Quero ser bem claro, para não correr o risco de ser apontado injustamente como inimigo da descolonização, que este desabafo nada tem contra o direito que o povo de Moçambique teve à sua independência. Isto está fora de causa e esta posição tive-a sempre e mantenho-a inalterável.
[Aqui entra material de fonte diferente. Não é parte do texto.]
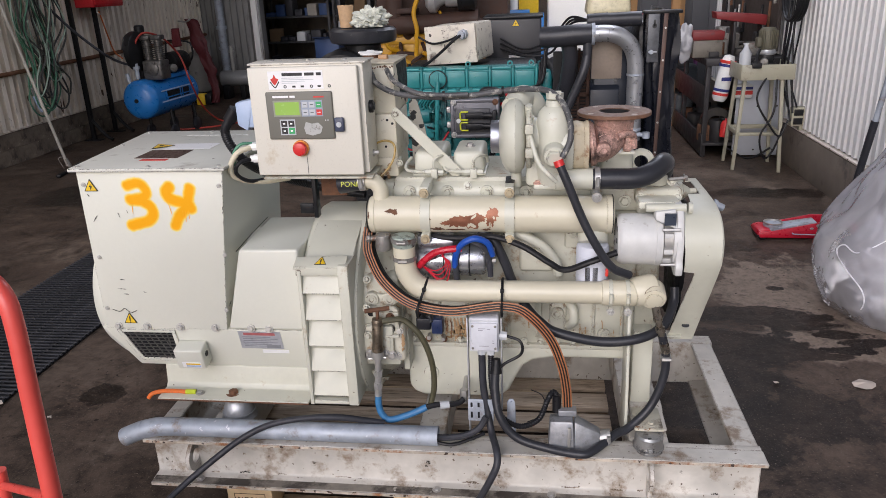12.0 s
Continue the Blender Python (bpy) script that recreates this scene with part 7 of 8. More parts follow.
def make_tanks():
    gx, gy = -4.70, 8.44
    g = thing("gas_cylinder", (gx, gy, 0), "dark grey upright pressure tank behind the compressor", "tank")
    part("body", lathe((gx, gy, 0.12), (0, 0, 1), [(0, 0), (0.012, 0.09), (0.05, 0.15), (0.10, 0.168), (0.46, 0.168), (0.54, 0.15), (0.60, 0.10), (0.63, 0.04), (0.66, 0.03), (0.66, 0)], 40), surface("grey tank paint", (0.17, 0.165, 0.155), 0.5, grain=20, vary=0.1, blotch=0.3, stain=(0.06, 0.055, 0.05), stain_size=7, stain_from=0.56, bump=0.05), g)
    part("valve", cyl((gx, gy, 0.78), (gx, gy, 0.86), 0.025, n=14), steel, g)
    part("foot_ring", ring((gx, gy, 0.0), (0, 0, 1), 0.12, 0.14, 0.16, 32), black_paint, g)
    yc = thing("carton", (-4.60, 8.17, 0), "small yellow carton on the floor by the grey tank", "carton")
    part("carton_body", box(-4.66, -4.53, 8.12, 8.22, 0.002, 0.16, 0.004), yellow_sign, yc)
    part("carton_side", box(-4.53, -4.44, 8.13, 8.22, 0.002, 0.15, 0.004), black_paint, yc, "dark end of the carton")
    tf = thing("hand_trolley", (-4.2, 6.75, 0), "black tube trolley handle behind the compressor", "trolley")
    part("handle", tube([(-4.36, 6.8, 0.0), (-4.36, 6.8, 0.5), (-4.33, 6.8, 0.93), (-4.28, 6.8, 1.0), (-4.05, 6.8, 0.985), (-3.99, 6.8, 0.93), (-4.0, 6.8, 0.80), (-4.09, 6.8, 0.62), (-4.10, 6.8, 0.0)], 0.012, 10), black_paint, tf)
    rag_bm = moved(bevelled(box(-0.05, 0.05, -0.02, 0.02, -0.11, 0.11, 0.015, 3), 0.004), Matrix.Translation((-4.17, 6.775, 1.03)))
    for v in rag_bm.verts:
        v.co += Vector((0.03, 0.015, 0.02)) * noise.noise(v.co * 11)
    solo("red_rag", rag_bm, surface("dark red rag", (0.10, 0.008, 0.012), 0.8, grain=40, bump=0.2), "dark red rag hung on the trolley handle", "rag", smooth=60)
    d = thing("dust_cover", (-4.39, 8.15, 0), "dark red cloth cover hanging beside the grey tank", "cover")
    dark_cover = surface("dark red cover", (0.085, 0.006, 0.010), 0.6, bump=0.1)
    line = curve_points([(-4.64, 8.25, 1.20), (-4.60, 8.24, 1.15), (-4.575, 8.24, 0.95), (-4.50, 8.2, 0.745), (-4.43, 8.18, 0.53), (-4.40, 8.18, 0.36), (-4.355, 8.16, 0.18), (-4.39, 8.14, 0.03)], 10)
    bm = bmesh.new()
    rows = []
    for i, q in enumerate(line):
        f = i / (len(line) - 1)
        row = []
        for k in range(28):
            a = 2 * math.pi * k / 28
            r = (0.074 + 0.02 * math.sin(f * 5)) * (1 + 0.55 * noise.noise(Vector((math.cos(a) * 1.6, math.sin(a) * 1.6, f * 7))) + 0.25 * noise.noise(Vector((math.cos(a) * 4, math.sin(a) * 4, f * 14))))
            row.append(bm.verts.new((q.x + r * math.cos(a), q.y + 0.45 * r * math.sin(a), max(0.004, q.z))))
        rows.append(row)
    for r0, r1 in zip(rows, rows[1:]):
        for k in range(28):
            bm.faces.new((r0[k], r0[(k + 1) % 28], r1[(k + 1) % 28], r1[k]))
    bm.faces.new(rows[0])
    bm.faces.new(rows[-1])
    bmesh.ops.recalc_face_normals(bm, faces=bm.faces)
    part("cloth", bm, dark_cover, d, smooth=60)
    part("hook", tube([(-4.62, 8.22, 1.20), (-4.66, 8.2, 1.17), (-4.74, 8.3, 1.16), (-4.87, 8.35, 1.17)], 0.012, 8), steel, d)
    h = thing("steel_pipe_tank", (-4.4, 8.75, 0), "grey horizontal steel tank along the back wall", "tank")
    part("body", lathe((-4.50, 8.78, 0.30), (1, 0, 0), [(0, 0), (0, 0.115), (0.47, 0.115), (0.52, 0.10), (0.54, 0.06), (0.55, 0)], 36), surface("grey pipe", (0.30, 0.30, 0.30), 0.45, 0.3, bump=0.05), h)
    part("stub", [cyl((-4.3, 8.75, 0.40), (-4.3, 8.75, 0.78), 0.026, n=14), cyl((-4.3, 8.75, 0.68), (-4.3, 8.75, 0.71), 0.04, n=14)], steel, h)
    for x in (-4.42, -4.15):
        part("saddle", box(x - 0.04, x + 0.04, 8.64, 8.86, 0.0, 0.20, 0.005), black_paint, h)
    p = solo("wall_pipe", [cyl((-4.55, 9.1, 0.0), (-4.55, 9.1, 4.1), 0.06, n=16), cyl((-4.55, 9.1, 0.7), (-4.55, 9.1, 0.74), 0.08, n=16), cyl((-4.55, 9.1, 1.0), (-4.55, 9.1, 1.05), 0.08, n=16)], galv, "galvanised pipe down the back wall", "pipe")


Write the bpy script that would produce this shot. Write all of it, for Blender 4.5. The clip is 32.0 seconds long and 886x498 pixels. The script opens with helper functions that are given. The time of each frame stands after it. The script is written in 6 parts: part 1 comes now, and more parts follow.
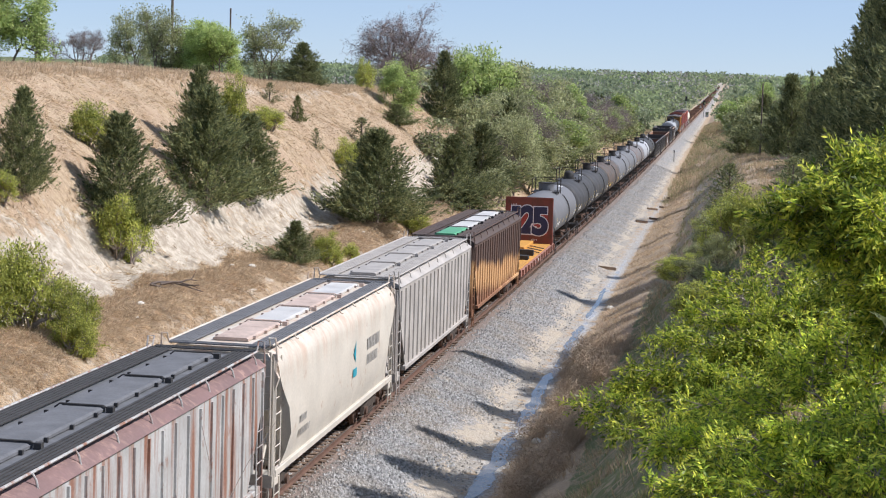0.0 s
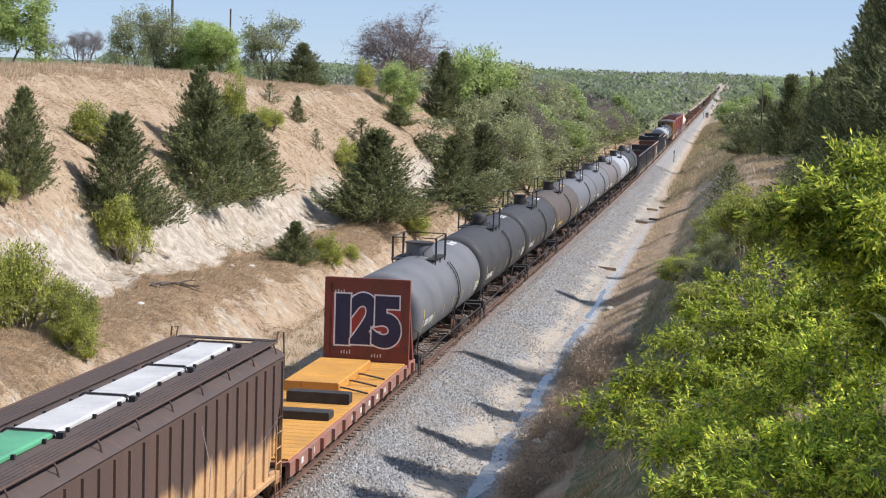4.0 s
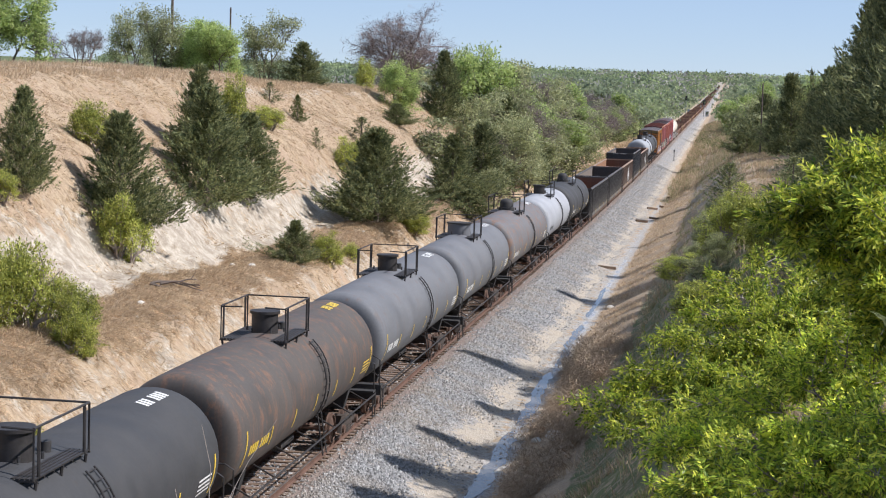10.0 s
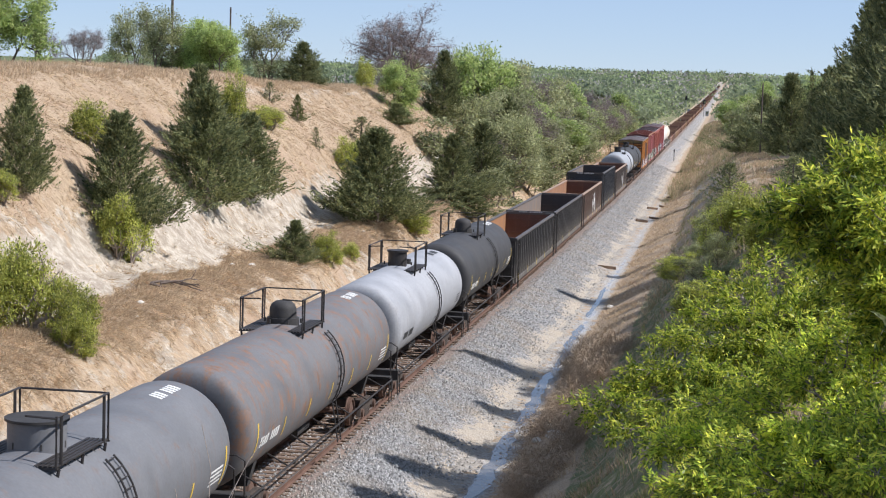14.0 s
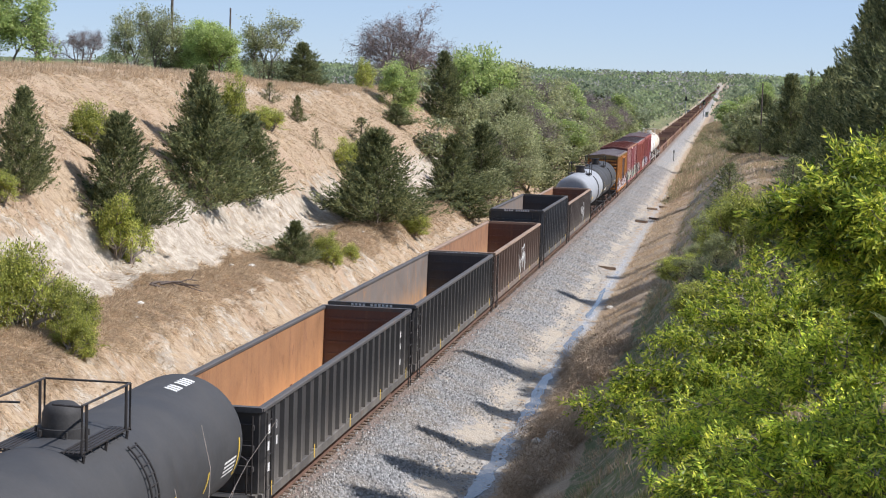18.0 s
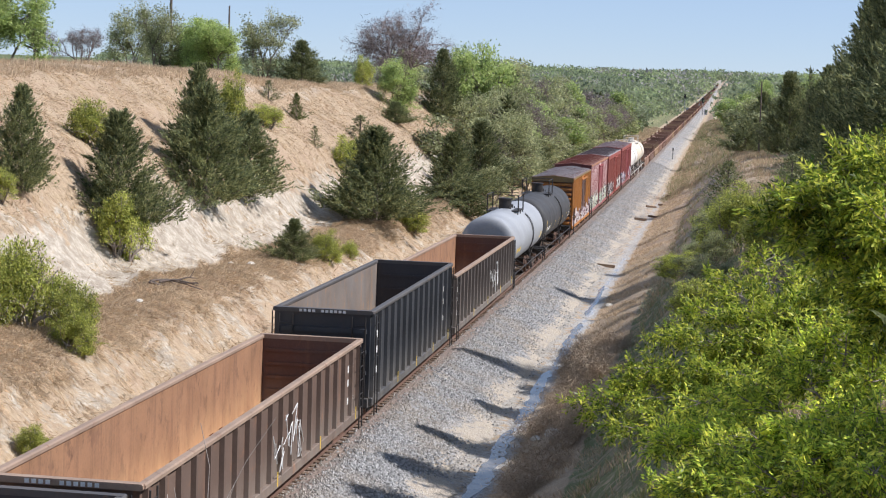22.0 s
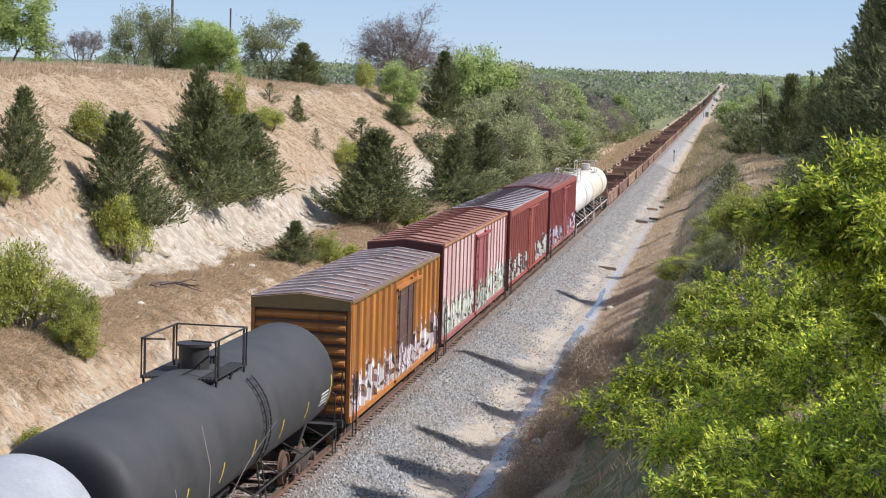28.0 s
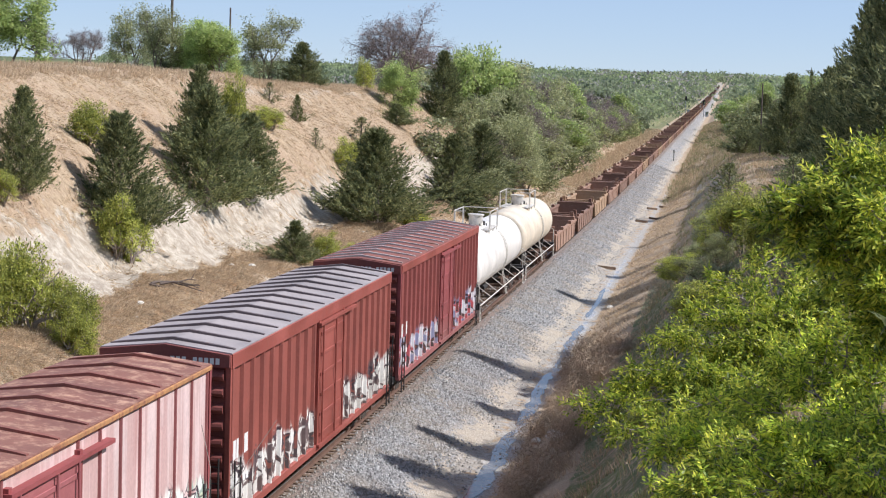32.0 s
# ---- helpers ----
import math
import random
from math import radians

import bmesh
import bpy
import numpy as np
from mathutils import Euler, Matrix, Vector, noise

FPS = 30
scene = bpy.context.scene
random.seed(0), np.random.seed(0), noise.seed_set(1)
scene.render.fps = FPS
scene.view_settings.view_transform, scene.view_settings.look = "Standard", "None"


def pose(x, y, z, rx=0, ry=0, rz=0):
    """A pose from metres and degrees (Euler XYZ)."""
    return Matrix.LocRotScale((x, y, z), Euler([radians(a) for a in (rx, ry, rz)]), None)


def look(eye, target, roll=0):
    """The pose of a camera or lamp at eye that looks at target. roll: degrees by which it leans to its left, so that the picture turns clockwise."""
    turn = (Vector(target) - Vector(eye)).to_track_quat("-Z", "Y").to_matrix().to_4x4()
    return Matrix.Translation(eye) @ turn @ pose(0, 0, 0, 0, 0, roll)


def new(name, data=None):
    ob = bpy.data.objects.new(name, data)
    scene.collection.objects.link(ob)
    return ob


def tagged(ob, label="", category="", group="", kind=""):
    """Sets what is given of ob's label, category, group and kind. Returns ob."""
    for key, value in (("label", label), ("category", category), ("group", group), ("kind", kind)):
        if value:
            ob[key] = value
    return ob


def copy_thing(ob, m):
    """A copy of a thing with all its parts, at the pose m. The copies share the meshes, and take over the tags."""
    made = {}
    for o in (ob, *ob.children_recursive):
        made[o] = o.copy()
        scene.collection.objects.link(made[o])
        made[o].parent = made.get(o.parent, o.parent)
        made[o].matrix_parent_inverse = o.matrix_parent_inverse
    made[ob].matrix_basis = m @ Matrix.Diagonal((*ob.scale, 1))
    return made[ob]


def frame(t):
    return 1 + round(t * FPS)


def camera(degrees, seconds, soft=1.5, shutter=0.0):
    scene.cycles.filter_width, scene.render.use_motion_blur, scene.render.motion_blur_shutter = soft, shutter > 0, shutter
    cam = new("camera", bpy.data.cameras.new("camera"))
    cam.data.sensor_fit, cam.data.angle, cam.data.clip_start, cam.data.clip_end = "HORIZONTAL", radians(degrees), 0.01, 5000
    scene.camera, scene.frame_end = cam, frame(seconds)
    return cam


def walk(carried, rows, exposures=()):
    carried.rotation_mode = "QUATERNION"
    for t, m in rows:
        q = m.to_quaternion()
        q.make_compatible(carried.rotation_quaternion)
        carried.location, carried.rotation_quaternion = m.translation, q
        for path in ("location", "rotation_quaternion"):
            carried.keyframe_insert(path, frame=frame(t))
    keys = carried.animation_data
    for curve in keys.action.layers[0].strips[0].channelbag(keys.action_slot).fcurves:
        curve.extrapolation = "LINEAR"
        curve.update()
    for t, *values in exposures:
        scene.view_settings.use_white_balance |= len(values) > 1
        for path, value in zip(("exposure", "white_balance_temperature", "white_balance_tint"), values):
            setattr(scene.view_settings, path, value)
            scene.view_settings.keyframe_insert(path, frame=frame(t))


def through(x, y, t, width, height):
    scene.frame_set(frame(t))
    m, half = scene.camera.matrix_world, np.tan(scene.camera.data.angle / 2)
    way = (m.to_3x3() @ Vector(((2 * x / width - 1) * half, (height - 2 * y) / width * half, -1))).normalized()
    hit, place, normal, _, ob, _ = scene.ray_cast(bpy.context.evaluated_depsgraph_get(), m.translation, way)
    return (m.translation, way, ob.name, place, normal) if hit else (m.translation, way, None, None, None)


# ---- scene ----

Com o que não concordo e tenho afirmado abertamente, é com a atitude da parte portuguesa que não defendeu os direitos dos seus cidadãos e continua a não assumir a sua responsabilidade junto daqueles que, como a minha família, perderam aqui e nas outras ex-colónias, todos os seus bens."
in crónicas da Beira do Índico, 2004
Subscrevo inteiramente tudo quanto consta neste relato pessoal o qual demonstra o carácter e a evidência de sentimentos do mais nobre que se pode vislumbrar nos dias que passam.
Beijos e abraços para todos, dos vossos amigos
Francisco, Céu, Catarina e Patrícia
Mais um fim-de-senana em família, mais lindos momentos de boa disposição e felicidade familiar contagiante.